Exercise brief
Each line below must be set down exactly; omit any image you find.

+ + + + +

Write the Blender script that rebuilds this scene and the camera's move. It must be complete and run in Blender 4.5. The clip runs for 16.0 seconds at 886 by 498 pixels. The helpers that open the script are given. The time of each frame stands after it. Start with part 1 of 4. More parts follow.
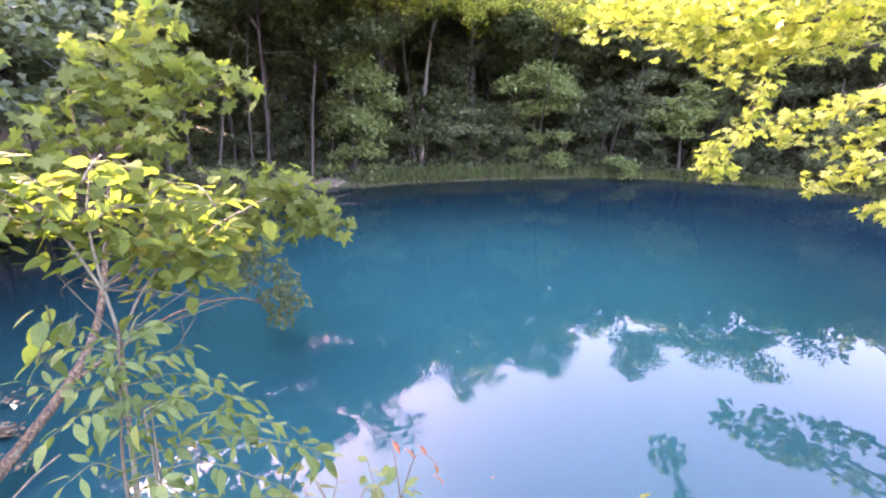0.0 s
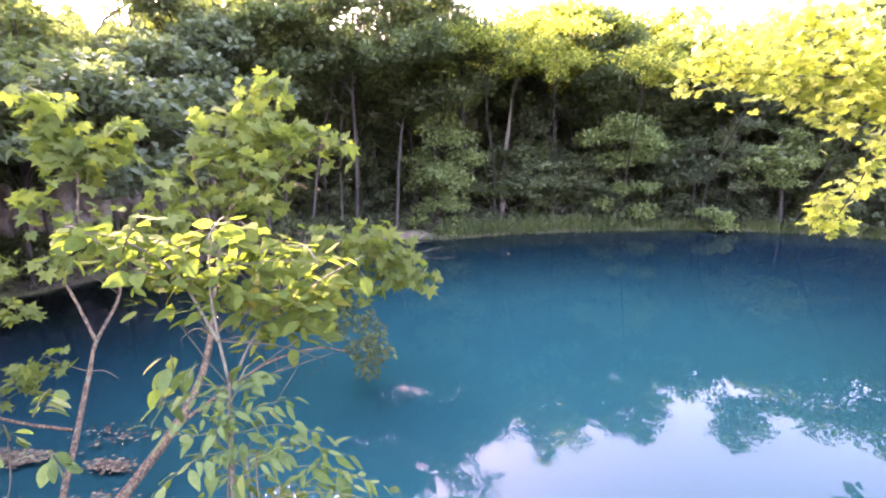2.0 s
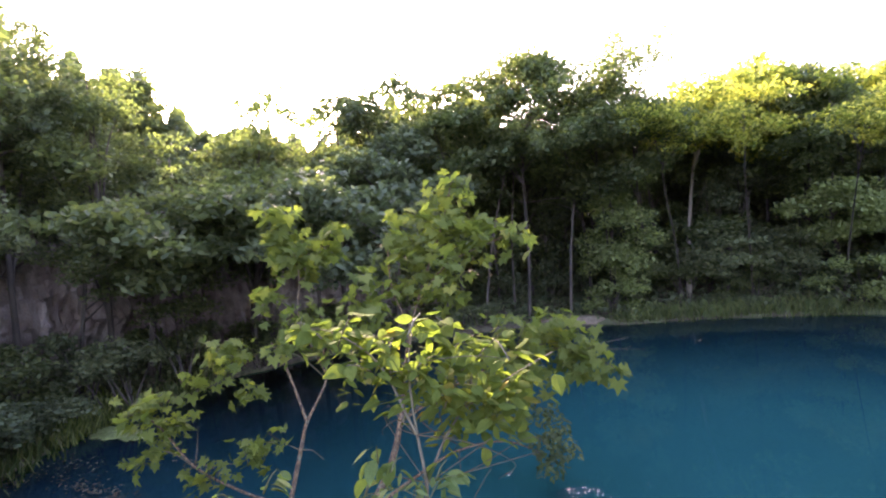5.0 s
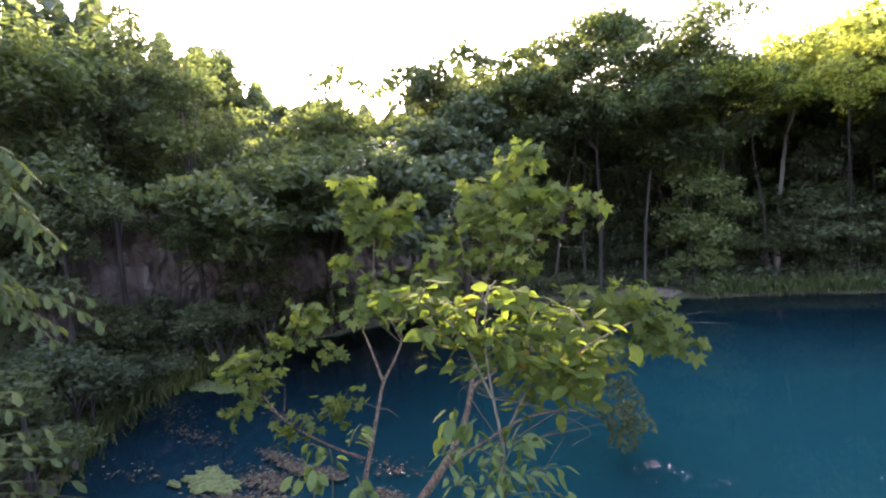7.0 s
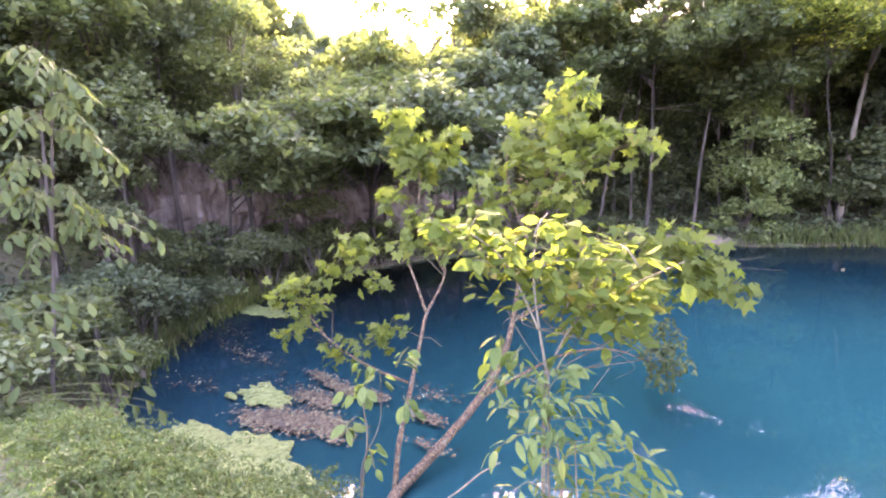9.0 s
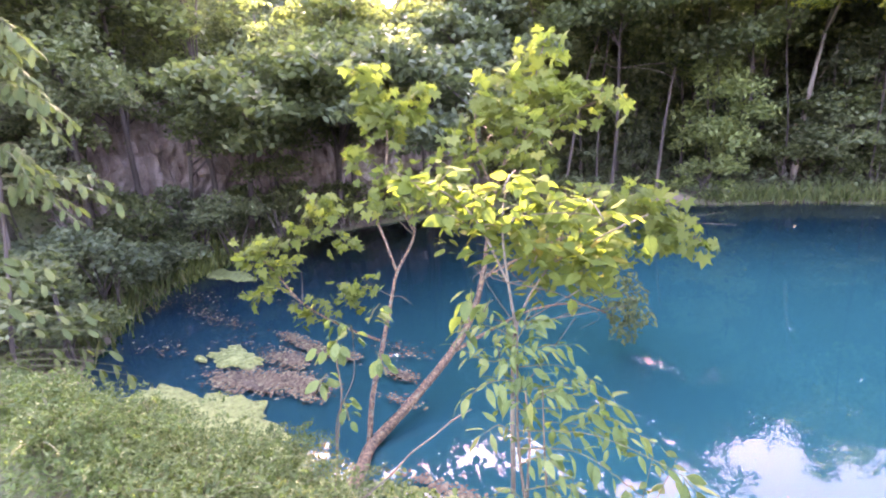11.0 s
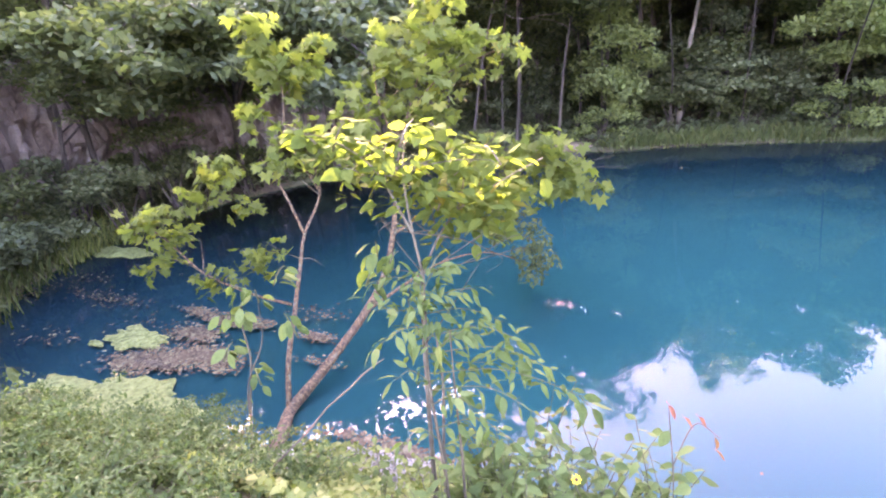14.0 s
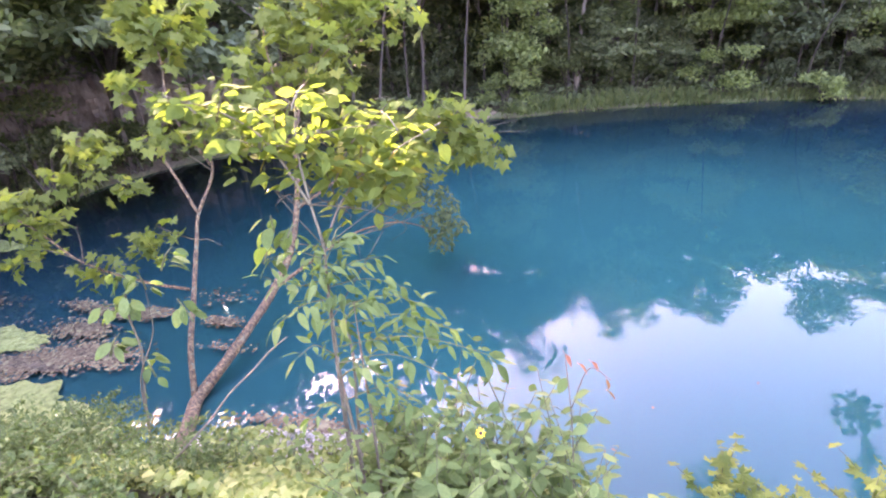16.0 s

+ + + + +

The response
Write the Blender script that rebuilds this scene and the camera's move. It must be complete and run in Blender 4.5. The clip runs for 16.0 seconds at 886 by 498 pixels. The helpers that open the script are given. The time of each frame stands after it. Start with part 1 of 4. More parts follow.
0.0 s
2.0 s
5.0 s
7.0 s
9.0 s
11.0 s
14.0 s
16.0 s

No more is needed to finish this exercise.